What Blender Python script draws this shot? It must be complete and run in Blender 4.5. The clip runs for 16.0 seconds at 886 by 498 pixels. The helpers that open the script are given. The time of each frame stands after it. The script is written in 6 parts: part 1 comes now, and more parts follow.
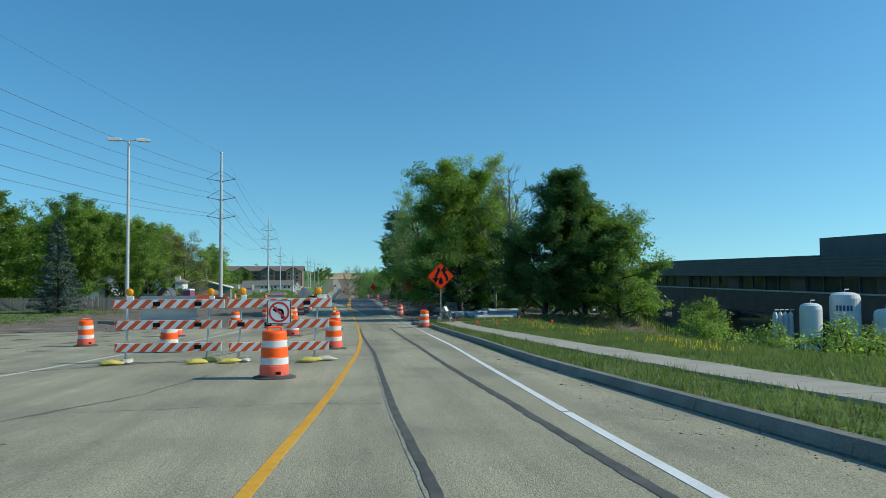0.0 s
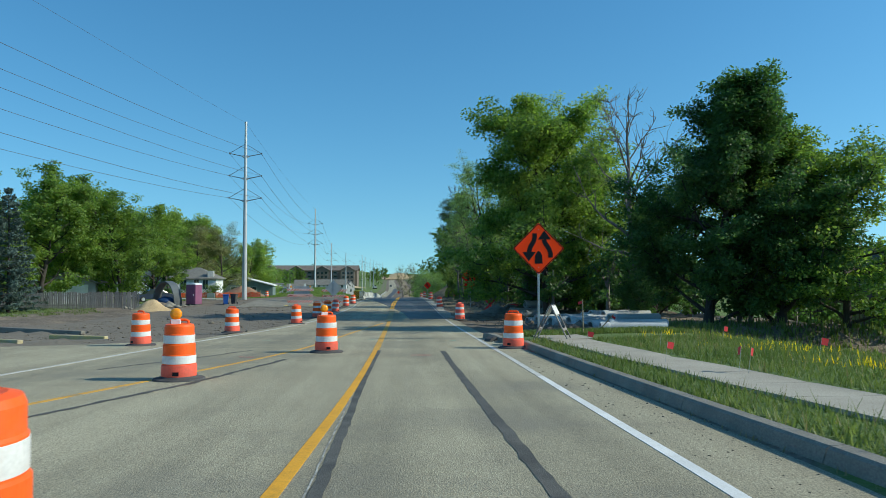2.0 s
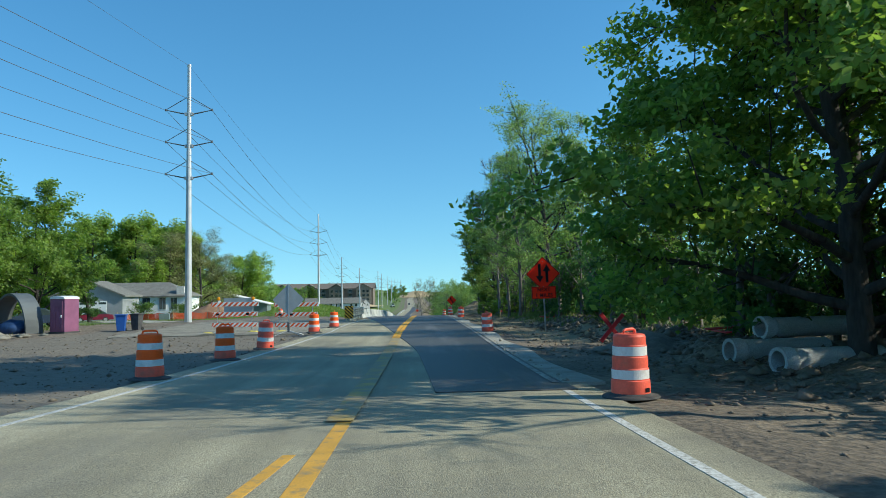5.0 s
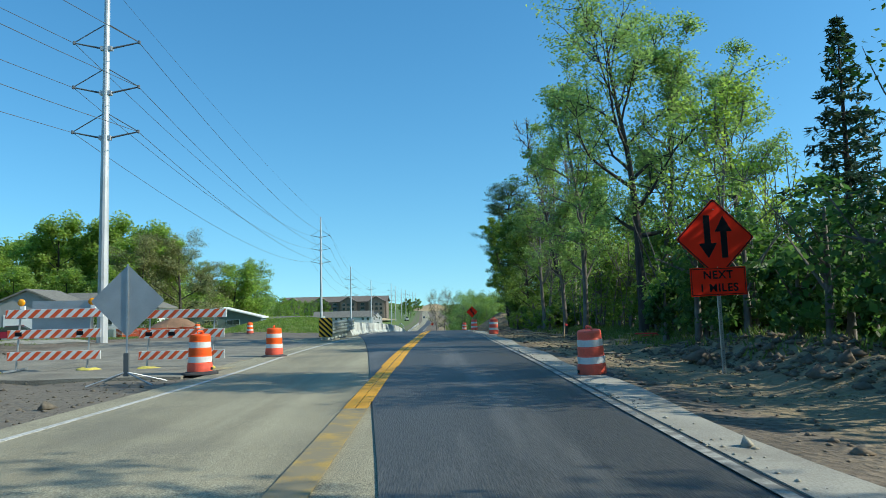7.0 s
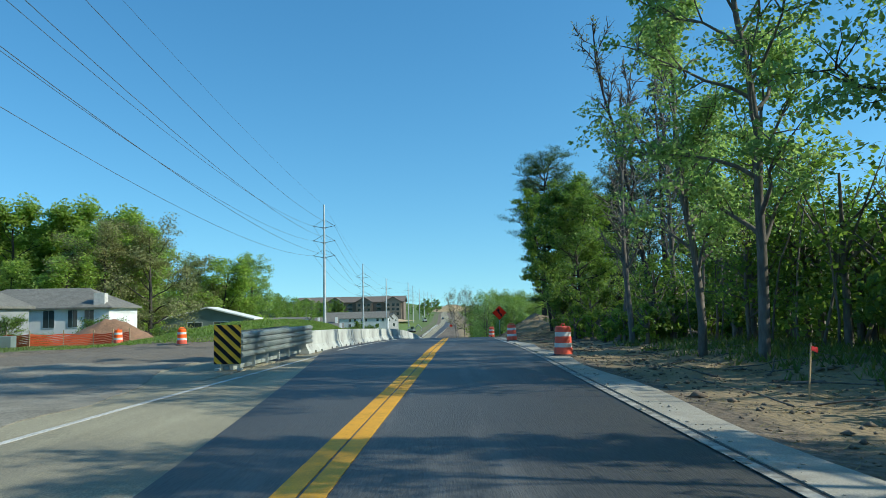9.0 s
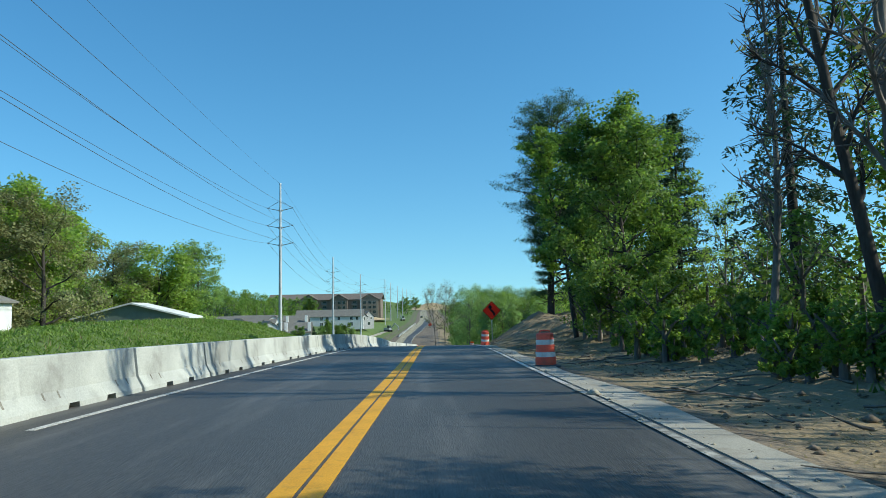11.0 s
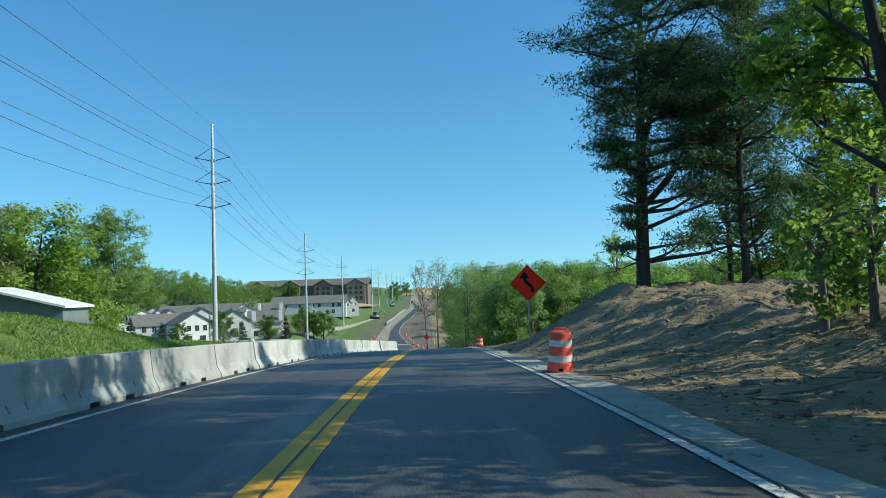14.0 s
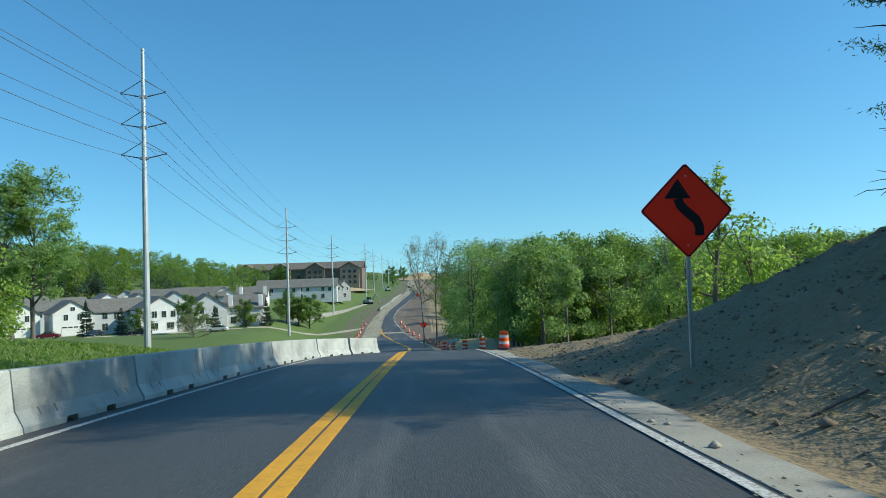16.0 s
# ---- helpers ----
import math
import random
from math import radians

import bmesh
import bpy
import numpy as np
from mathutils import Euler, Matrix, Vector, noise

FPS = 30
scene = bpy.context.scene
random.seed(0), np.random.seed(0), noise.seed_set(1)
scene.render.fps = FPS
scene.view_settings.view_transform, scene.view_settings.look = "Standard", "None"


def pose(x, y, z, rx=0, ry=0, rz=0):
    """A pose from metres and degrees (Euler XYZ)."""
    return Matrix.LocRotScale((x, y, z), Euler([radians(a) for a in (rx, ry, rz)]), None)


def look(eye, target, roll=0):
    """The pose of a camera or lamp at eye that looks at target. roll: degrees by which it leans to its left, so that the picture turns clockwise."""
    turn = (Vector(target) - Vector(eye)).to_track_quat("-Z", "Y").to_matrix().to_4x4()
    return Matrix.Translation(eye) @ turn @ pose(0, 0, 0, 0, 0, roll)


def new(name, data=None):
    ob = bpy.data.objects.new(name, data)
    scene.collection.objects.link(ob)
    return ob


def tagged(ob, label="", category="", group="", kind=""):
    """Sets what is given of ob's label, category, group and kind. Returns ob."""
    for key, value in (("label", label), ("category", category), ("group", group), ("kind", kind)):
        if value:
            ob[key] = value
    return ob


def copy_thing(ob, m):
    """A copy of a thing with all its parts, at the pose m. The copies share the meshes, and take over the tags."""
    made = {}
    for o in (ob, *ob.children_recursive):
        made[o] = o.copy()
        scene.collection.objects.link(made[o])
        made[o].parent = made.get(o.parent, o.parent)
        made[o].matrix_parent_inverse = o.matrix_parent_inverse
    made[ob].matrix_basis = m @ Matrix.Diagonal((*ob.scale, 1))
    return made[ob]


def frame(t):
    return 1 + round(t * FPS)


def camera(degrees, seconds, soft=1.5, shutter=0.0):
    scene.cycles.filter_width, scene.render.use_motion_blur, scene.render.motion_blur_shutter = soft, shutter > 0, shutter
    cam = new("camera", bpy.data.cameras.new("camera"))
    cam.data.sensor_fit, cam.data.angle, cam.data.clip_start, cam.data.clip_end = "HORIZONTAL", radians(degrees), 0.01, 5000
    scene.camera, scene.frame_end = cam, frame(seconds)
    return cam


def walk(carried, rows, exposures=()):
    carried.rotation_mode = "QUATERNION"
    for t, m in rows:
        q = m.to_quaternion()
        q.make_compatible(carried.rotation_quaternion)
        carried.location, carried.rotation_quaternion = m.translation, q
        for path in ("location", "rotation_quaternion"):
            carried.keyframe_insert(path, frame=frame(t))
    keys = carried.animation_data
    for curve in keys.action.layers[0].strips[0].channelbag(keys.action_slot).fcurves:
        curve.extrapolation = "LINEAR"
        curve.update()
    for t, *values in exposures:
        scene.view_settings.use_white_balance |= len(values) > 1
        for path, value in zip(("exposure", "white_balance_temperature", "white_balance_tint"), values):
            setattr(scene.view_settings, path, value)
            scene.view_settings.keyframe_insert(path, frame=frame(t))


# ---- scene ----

▬▬▬▬▬▬

WHAT YOU HAVE TO DO: Determine how many lines of the listing above include the word "rows", and report that number only.

EXERCISE RESPONSE: 2